経路はアイヌも利用していた余市川にかかる小さい滝と、ホテル周辺に巡らせた散策路のごく一部。若い男性ガイドで、中々ハンサム。主に植物に詳しいようでした。ヨツバヒヨドリ、秋田蕗、イタドリ、ホウノキ、ナナカマドなどの解説。ウンウン、知ってる、知ってる。
私にはシラカバとダケカンバの見分け方が収穫でした。言うまでもなく、この辺りの山はほとんどがダケカンバなのです。見た目には白樺林。
ガイド氏によれば、キロロは標高約500メートル。ただし本州と比較する場合は、これに1000メートルを加算した数値が、気候や動植物の面で本州と見合う由。今日はさしずめ1500メートルの高原という趣。
下界の小樽は未だ夏の名残が幅を利かせていましたが、ここは早や晩秋。花は全て終わっており、チョウは僅かにモンキチョウを見かけただけ。夏の盛期にはキベリタテハやオオイチモンジなども見られるかも知れぬ。その辺りを聞いてみたところ、虫にはあまり詳しくない様子。
さて帰りの飛行機は15時発。レンタカーの返却の関係から、取り敢えず千歳に直行。余った時間を航空近辺の農場で収穫祭、という算段で決定。
ここもナビのお陰で迷わず、無事到着。お土産は専ら自宅用の食材でありました。場所柄、季節柄、ジャガイモ(キタアカリ)がメインでしょうか。
帰りのフライト。羽田は雨ということで、東京に近付くと雷雲に突っ込み、かなり揺れましたね。到着時間も予定より遅れ、16時50分頃羽田着。

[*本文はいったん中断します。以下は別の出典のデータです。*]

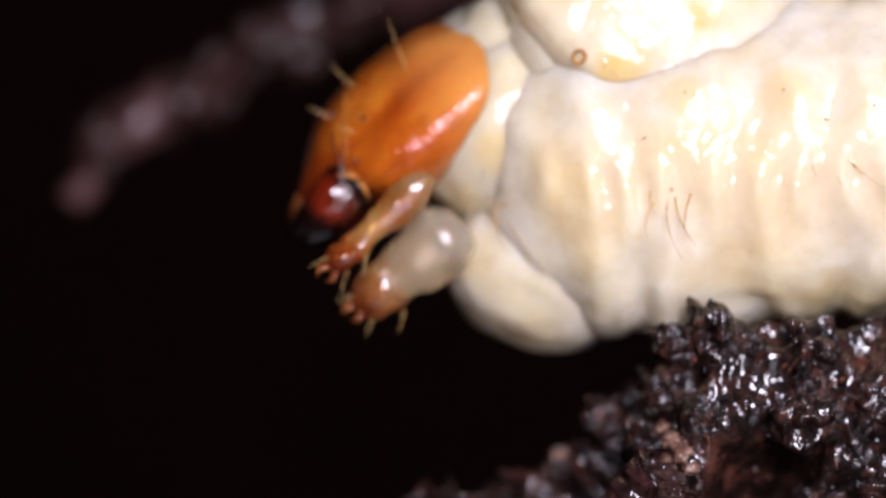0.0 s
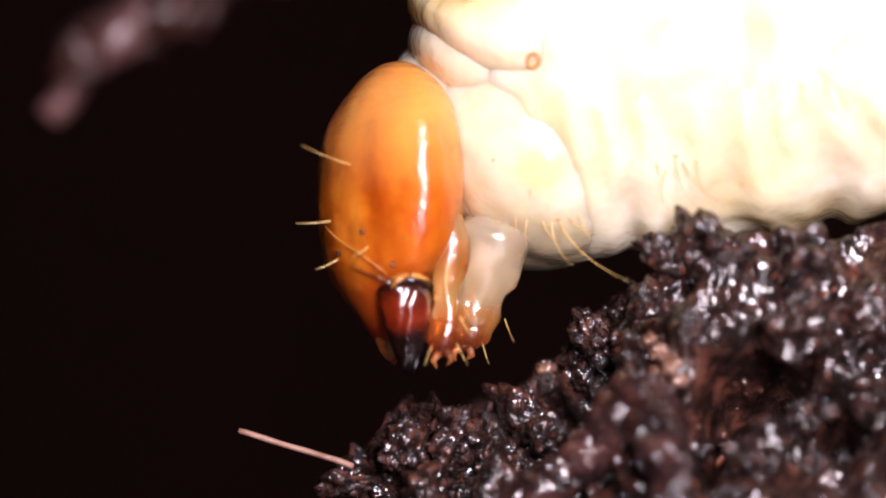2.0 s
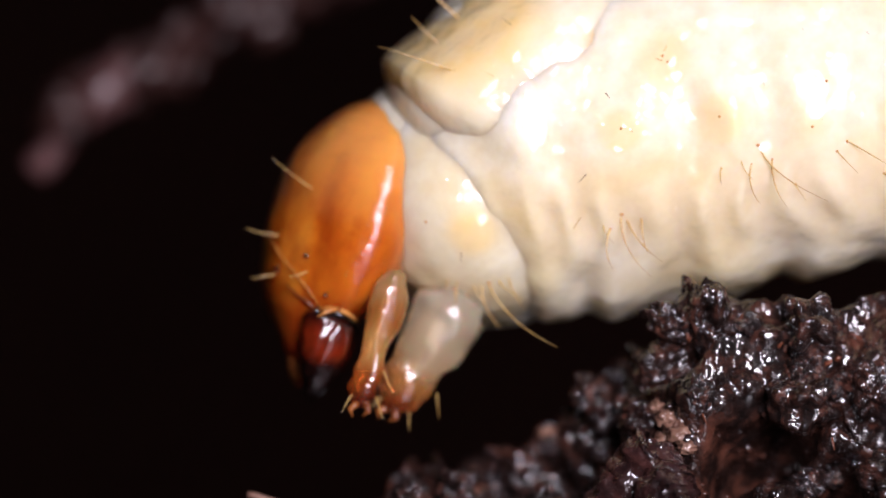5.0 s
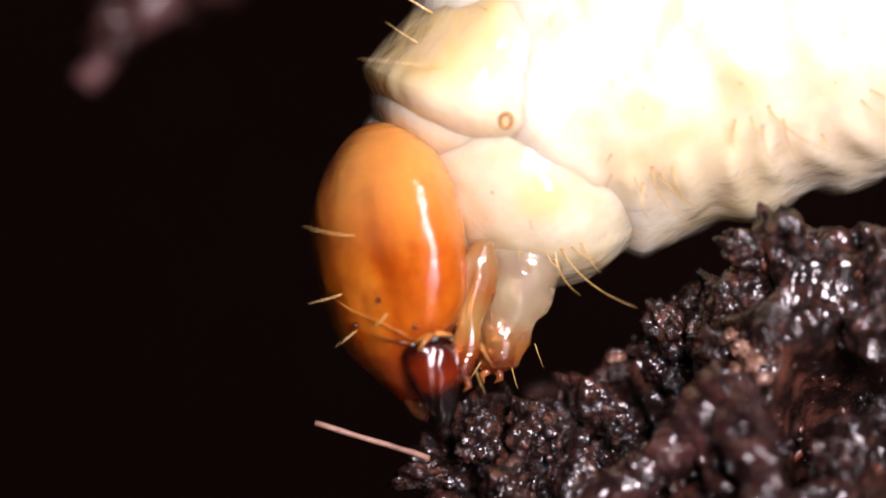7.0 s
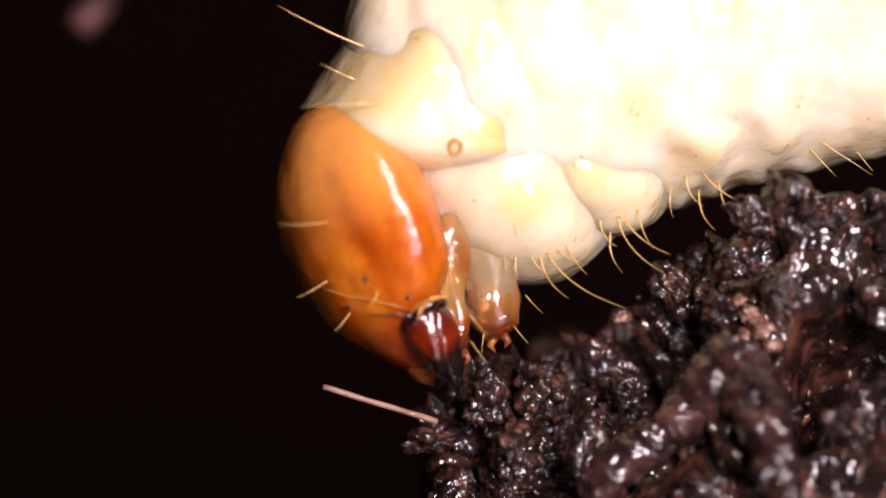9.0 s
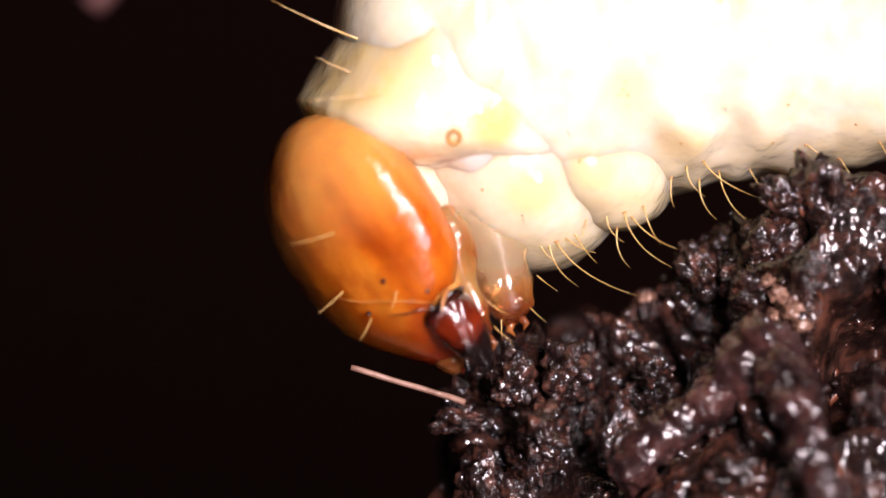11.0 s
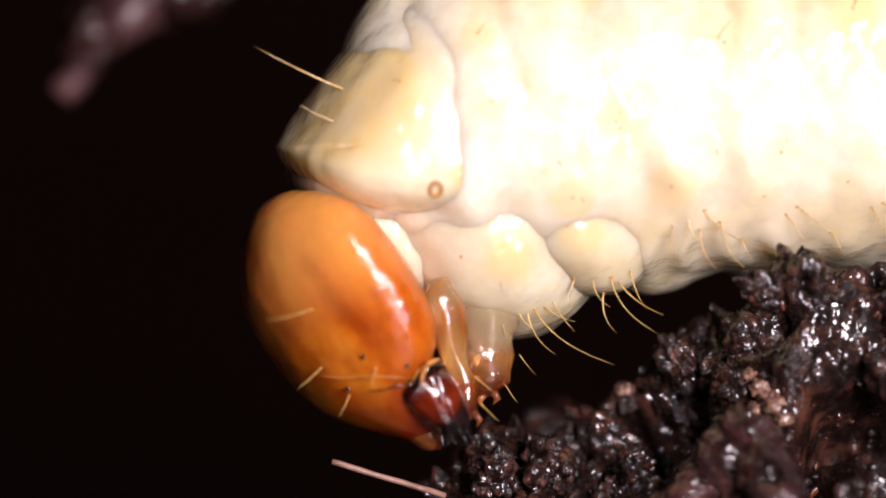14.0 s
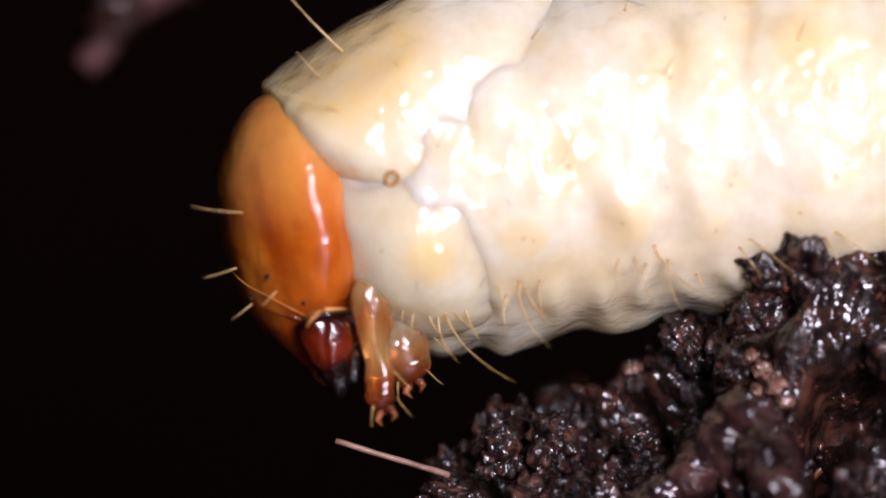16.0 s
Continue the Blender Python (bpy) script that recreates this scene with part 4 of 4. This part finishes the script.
    neck_rows = [
        (0.0, mm(2.046, 2.30, 4.903, 0, 65.6)), (0.5, mm(1.664, 2.30, 4.319, 0, 57.4)), (1.0, mm(1.483, 2.30, 3.579, 0, 44.8)),
        (1.5, mm(1.526, 2.30, 2.896, 0, 34.0)), (2.0, mm(1.643, 2.30, 2.495, 0, 26.4)), (2.5, mm(1.794, 2.30, 2.134, 0, 17.1)),
        (3.0, mm(1.879, 2.30, 2.063, 0, 9.8)), (3.2, mm(1.863, 2.30, 2.094, 0, 8.2)), (5.3, mm(0.735, 2.30, 2.846, 0, 39.8)),
        (5.5, mm(0.719, 2.30, 2.623, 0, 39.2)), (6.0, mm(0.819, 2.30, 2.123, 0, 34.7)), (6.5, mm(0.684, 2.30, 1.781, 0, 27.7)),
        (7.0, mm(-0.090, 2.30, 1.329, 0, 17.5)), (7.5, mm(-0.563, 2.30, 0.940, 0, 12.3)), (8.0, mm(-0.788, 2.30, 0.700, 0, 9.4)),
        (8.5, mm(-0.947, 2.30, 0.640, 0, 7.7)), (9.0, mm(-1.033, 2.30, 0.701, 0, 7.1)), (9.2, mm(-1.056, 2.30, 0.709, 0, 6.4)),
        (11.3, mm(-1.611, 2.30, 0.327, 0, -0.3)), (11.5, mm(-1.674, 2.30, 0.295, 0, -1.1)), (12.0, mm(-1.739, 2.30, 0.397, 0, -1.8)),
        (12.5, mm(-1.731, 2.30, 0.427, 0, -1.9)), (13.0, mm(-1.646, 2.30, 0.608, 0, -1.3)), (13.5, mm(-1.504, 2.30, 0.778, 0, 0.6)),
        (14.0, mm(-1.418, 2.30, 0.941, 0, 1.6)), (14.5, mm(-1.519, 2.30, 0.868, 0, 2.0)), (15.0, mm(-1.662, 2.30, 0.732, 0, 2.1)),
        (15.5, mm(-1.873, 2.30, 0.805, 0, 6.8)), (16.0, mm(-2.266, 2.30, 1.487, 0, 23.5)),
    ]
    walk(neck, neck_rows)
    walk(collar, neck_rows)
    spots_0 = [
        (0.0, mm(2.145, 0.20, 2.592, 0, 20.2)), (0.5, mm(2.213, 0.20, 1.980, 0, 18.4)), (1.0, mm(2.646, 0.20, 1.290, 0, 15.3)),
        (1.5, mm(3.025, 0.20, 0.898, 0, 10.8)), (2.0, mm(3.375, 0.20, 0.687, 0, 7.7)), (2.5, mm(3.834, 0.20, 0.515, 0, 5.0)),
        (3.0, mm(4.203, 0.20, 0.577, 0, 3.1)), (3.2, mm(4.191, 0.20, 0.638, 0, 3.1)), (5.3, mm(1.754, 0.20, 0.774, 0, 11.4)),
        (5.5, mm(1.704, 0.20, 0.611, 0, 12.2)), (6.0, mm(2.088, 0.20, 0.545, 0, 10.3)), (6.5, mm(2.284, 0.20, 0.288, 0, 7.4)),
        (7.0, mm(2.008, 0.20, 0.086, 0, 4.5)), (7.5, mm(1.806, 0.20, -0.190, 0, 2.7)), (8.0, mm(1.825, 0.20, -0.614, 0, 1.4)),
        (8.5, mm(1.639, 0.20, -0.630, 0, 1.1)), (9.0, mm(1.584, 0.20, -0.595, 0, 0.9)), (9.2, mm(1.542, 0.20, -0.594, 0, 0.8)),
        (11.3, mm(1.167, 0.20, -0.753, 0, 0.1)), (11.5, mm(1.124, 0.20, -0.762, 0, 0.0)), (12.0, mm(1.019, 0.20, -0.580, 0, 0.0)),
        (12.5, mm(1.024, 0.20, -0.478, 0, 0.0)), (13.0, mm(1.092, 0.20, -0.427, 0, 0.3)), (13.5, mm(1.169, 0.20, -0.345, 0, 0.7)),
        (14.0, mm(1.165, 0.20, -0.264, 0, 1.0)), (14.5, mm(1.050, 0.20, -0.324, 0, 1.4)), (15.0, mm(0.984, 0.20, -0.573, 0, 1.8)),
        (15.5, mm(0.357, 0.20, -0.721, 0, 4.5)), (16.0, mm(-0.443, 0.20, -0.693, 0, 10.3)),
    ]
    spots_1 = [
        (0.0, mm(5.169, 0.10, 2.861, 0, 31.5)), (0.5, mm(5.103, 0.10, 2.475, 0, 28.7)), (1.0, mm(5.212, 0.10, 2.126, 0, 23.8)),
        (1.5, mm(5.341, 0.10, 1.855, 0, 16.8)), (2.0, mm(5.451, 0.10, 1.794, 0, 11.9)), (2.5, mm(5.532, 0.10, 1.783, 0, 7.7)),
        (3.0, mm(5.553, 0.10, 1.839, 0, 4.9)), (3.2, mm(5.501, 0.10, 1.882, 0, 4.9)), (5.3, mm(4.273, 0.10, 2.008, 0, 17.7)),
        (5.5, mm(4.252, 0.10, 1.975, 0, 18.9)), (6.0, mm(4.364, 0.10, 1.801, 0, 16.1)), (6.5, mm(4.185, 0.10, 1.789, 0, 11.5)),
        (7.0, mm(3.605, 0.10, 1.533, 0, 7.0)), (7.5, mm(3.104, 0.10, 0.908, 0, 4.2)), (8.0, mm(2.872, 0.10, 0.314, 0, 2.1)),
        (8.5, mm(2.837, 0.10, 0.069, 0, 1.8)), (9.0, mm(2.832, 0.10, 0.054, 0, 1.4)), (9.2, mm(2.820, 0.10, 0.054, 0, 1.3)),
        (11.3, mm(2.389, 0.10, -0.226, 0, 0.1)), (11.5, mm(2.376, 0.10, -0.215, 0, 0.0)), (12.0, mm(2.322, 0.10, -0.084, 0, 0.0)),
        (12.5, mm(2.328, 0.10, -0.053, 0, 0.0)), (13.0, mm(2.426, 0.10, 0.119, 0, 0.5)), (13.5, mm(2.473, 0.10, 0.201, 0, 1.0)),
        (14.0, mm(2.518, 0.10, 0.311, 0, 1.6)), (14.5, mm(2.453, 0.10, 0.172, 0, 2.1)), (15.0, mm(2.184, 0.10, -0.127, 0, 2.8)),
        (15.5, mm(1.537, 0.10, -0.074, 0, 7.0)), (16.0, mm(0.856, 0.10, -0.095, 0, 16.1)),
    ]
    spots_2 = [
        (0.0, mm(7.982, -0.10, 4.098, 0, 22.5)), (0.5, mm(7.774, -0.10, 3.936, 0, 20.5)), (1.0, mm(7.691, -0.10, 3.771, 0, 17.0)),
        (1.5, mm(7.761, -0.10, 3.541, 0, 12.0)), (2.0, mm(7.822, -0.10, 3.540, 0, 8.5)), (2.5, mm(7.805, -0.10, 3.570, 0, 5.5)),
        (3.0, mm(7.700, -0.10, 3.579, 0, 3.5)), (3.2, mm(7.609, -0.10, 3.616, 0, 3.5)), (5.3, mm(6.751, -0.10, 3.155, 0, 12.6)),
        (5.5, mm(6.728, -0.10, 3.103, 0, 13.5)), (6.0, mm(6.799, -0.10, 2.996, 0, 11.5)), (6.5, mm(6.700, -0.10, 3.031, 0, 8.2)),
        (7.0, mm(5.645, -0.10, 2.605, 0, 5.0)), (7.5, mm(4.934, -0.10, 1.834, 0, 3.0)), (8.0, mm(4.592, -0.10, 1.094, 0, 1.5)),
        (8.5, mm(4.386, -0.10, 0.850, 0, 1.2)), (9.0, mm(4.320, -0.10, 0.857, 0, 1.0)), (9.2, mm(4.308, -0.10, 0.867, 0, 0.9)),
        (11.3, mm(3.773, -0.10, 0.697, 0, 0.1)), (11.5, mm(3.781, -0.10, 0.718, 0, 0.0)), (12.0, mm(3.736, -0.10, 0.899, 0, 0.0)),
        (12.5, mm(3.832, -0.10, 0.960, 0, 0.0)), (13.0, mm(3.950, -0.10, 1.191, 0, 0.4)), (13.5, mm(4.057, -0.10, 1.303, 0, 0.8)),
        (14.0, mm(4.153, -0.10, 1.493, 0, 1.1)), (14.5, mm(4.137, -0.10, 1.335, 0, 1.5)), (15.0, mm(4.000, -0.10, 1.078, 0, 2.0)),
        (15.5, mm(3.523, -0.10, 0.672, 0, 5.0)), (16.0, mm(3.232, -0.10, 0.533, 0, 11.5)),
    ]
    walk(maxilla, [
        (0.0, mm(-0.378, 0.30, 2.023, 0, 46.2)), (0.5, mm(-0.323, 0.30, 1.161, 0, 42.9)), (1.0, mm(0.380, 0.30, 0.319, 0, 28.7)),
        (1.5, mm(0.991, 0.30, -0.489, 0, 15.1)), (2.0, mm(1.395, 0.30, -0.820, 0, 3.7)), (2.5, mm(2.365, 0.30, -1.153, 0, -7.1)),
        (3.0, mm(2.848, 0.30, -0.972, 0, -14.8)), (3.2, mm(2.895, 0.30, -0.911, 0, -14.5)), (5.3, mm(-0.254, 0.30, -0.553, 0, 16.2)),
        (5.5, mm(-0.228, 0.30, -0.810, 0, 14.5)), (6.0, mm(0.244, 0.30, -1.030, 0, 14.8)), (6.5, mm(0.343, 0.30, -1.202, 0, 12.3)),
        (7.0, mm(0.376, 0.30, -1.373, 0, 9.5)), (7.5, mm(0.194, 0.30, -1.494, 0, 1.9)), (8.0, mm(0.080, 0.30, -1.477, 0, 0.0)),
        (8.5, mm(0.002, 0.30, -1.799, 0, -2.7)), (9.0, mm(-0.042, 0.30, -1.521, 0, -5.2)), (9.2, mm(-0.042, 0.30, -1.512, 0, -5.8)),
        (11.3, mm(-0.304, 0.30, -1.676, 0, -17.9)), (11.5, mm(-0.295, 0.30, -1.635, 0, -17.9)), (12.0, mm(-0.284, 0.30, -1.498, 0, -17.1)),
        (12.5, mm(-0.213, 0.30, -1.643, 0, -16.4)), (13.0, mm(-0.332, 0.30, -1.382, 0, -14.4)), (13.5, mm(-0.050, 0.30, -1.544, 0, -12.5)),
        (14.0, mm(-0.171, 0.30, -1.318, 0, -13.3)), (14.5, mm(-0.102, 0.30, -1.383, 0, -14.0)), (15.0, mm(-0.184, 0.30, -1.354, 0, -17.4)),
        (15.5, mm(-0.273, 0.30, -1.477, 0, -20.9)), (16.0, mm(-1.619, 0.30, -1.545, 0, -8.1)),
    ])
    walk(foreleg, [
        (0.0, mm(0.072, 1.10, 1.289, 0, 50.9)), (0.5, mm(0.041, 1.10, 0.475, 0, 45.0)), (1.0, mm(0.843, 1.10, -0.112, 0, 36.9)),
        (1.5, mm(1.551, 1.10, -0.505, 0, 25.2)), (2.0, mm(1.872, 1.10, -0.705, 0, 14.4)), (2.5, mm(2.756, 1.10, -0.909, 0, 4.3)),
        (3.0, mm(3.144, 1.10, -0.804, 0, -2.9)), (3.2, mm(3.139, 1.10, -0.745, 0, -2.9)), (5.3, mm(0.461, 1.10, -0.740, 0, 33.6)),
        (5.5, mm(0.445, 1.10, -0.961, 0, 32.0)), (6.0, mm(0.883, 1.10, -1.084, 0, 26.6)), (6.5, mm(1.012, 1.10, -1.168, 0, 22.5)),
        (7.0, mm(1.060, 1.10, -1.249, 0, 17.1)), (7.5, mm(0.845, 1.10, -1.215, 0, 10.3)), (8.0, mm(0.737, 1.10, -1.194, 0, 2.9)),
        (8.5, mm(0.669, 1.10, -1.524, 0, -2.6)), (9.0, mm(0.647, 1.10, -1.255, 0, -7.1)), (9.2, mm(0.640, 1.10, -1.235, 0, -7.1)),
        (11.3, mm(0.332, 1.10, -1.353, 0, -15.9)), (11.5, mm(0.356, 1.10, -1.359, 0, -15.3)), (12.0, mm(0.351, 1.10, -1.166, 0, -12.8)),
        (12.5, mm(0.408, 1.10, -1.256, 0, -10.3)), (13.0, mm(0.254, 1.10, -0.943, 0, -6.2)), (13.5, mm(0.499, 1.10, -1.060, 0, -2.4)),
        (14.0, mm(0.404, 1.10, -0.932, 0, -1.2)), (14.5, mm(0.502, 1.10, -1.097, 0, 0.0)), (15.0, mm(0.471, 1.10, -1.160, 0, -2.2)),
        (15.5, mm(0.107, 1.10, -1.216, 0, -18.4)), (16.0, mm(-1.216, 1.10, -1.124, 0, -15.1)),
    ])
    third = [m for t, m in spots_2]
    placed_at = [[] for t in TIMES]
    rows = [(t, body_pose(i, third[i])) for i, t in enumerate(TIMES)]
    walk(trunk, rows)
    walk(belly, rows)
    for i, (t, m) in enumerate(rows):
        placed_at[i] += [(trunk, m), (belly, m)]

    def near_y(i, x, z):
        """The skin nearest to the lamp's side at x, z."""
        best = None
        for ob, m in placed_at[i]:
            back = m.to_3x3().transposed()
            at = back @ (Vector((x, -60, z)) - m.translation / S)
            hit = SKINS[ob.name].ray_cast(at, back @ Vector((0, 1, 0)))[0]
            if hit is not None:
                y = (m.to_3x3() @ hit + m.translation / S).y
                best = y if best is None else min(best, y)
        return best

    def slid(i, m, off, proud, lost):
        """The pose moved along the line of sight until the point off lies on the skin."""
        eye, base = path[i][1].translation / S, m.translation / S
        at = base.copy()
        for _ in range(3):
            q = m.to_3x3() @ Vector(off) + at
            y = near_y(i, q.x, q.z)
            y = (lost if y is None else min(y, lost)) - proud
            at = base + (eye - base) * ((y - base.y) / (eye.y - base.y))
        return Matrix.Translation(at * S) @ m.to_3x3().to_4x4()

    for k, (spots, off) in enumerate(((spots_0, (-0.6, 0, 1.55)), (spots_1, (-0.6, 0, 0.95)))):
        # the second lobe sinks into the side as the body rolls
        rows = [(t, slid(i, m, off, 0.05 if k == 0 else 0.01 - 0.3 * smooth(-3.2, -2.4, m.translation.z / S - AXIS[i]), 0.25)) for i, (t, m) in enumerate(spots)]
        walk(lobes[k], rows)
        for i, (t, m) in enumerate(rows):
            placed_at[i].append((lobes[k], m))
    for k, spots in enumerate((spots_0, spots_1, spots_2)):
        walk(tufts[k], [(t, slid(i, m, (0, 0, 0), 0.0, 1.2)) for i, (t, m) in enumerate(spots)])


motions()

幸い、雨の止み間を縫うように移動、18時に旅装を解くことができました。
ヤッパリ疲れますネ。でも、収穫もありましたよ。色々とね。
あ、旅の写真などは、追って家内がブログで紹介するでしょう。知っている人はそちらを見て下さい。私の日記は、どこまでも文字だけです。悪しからず。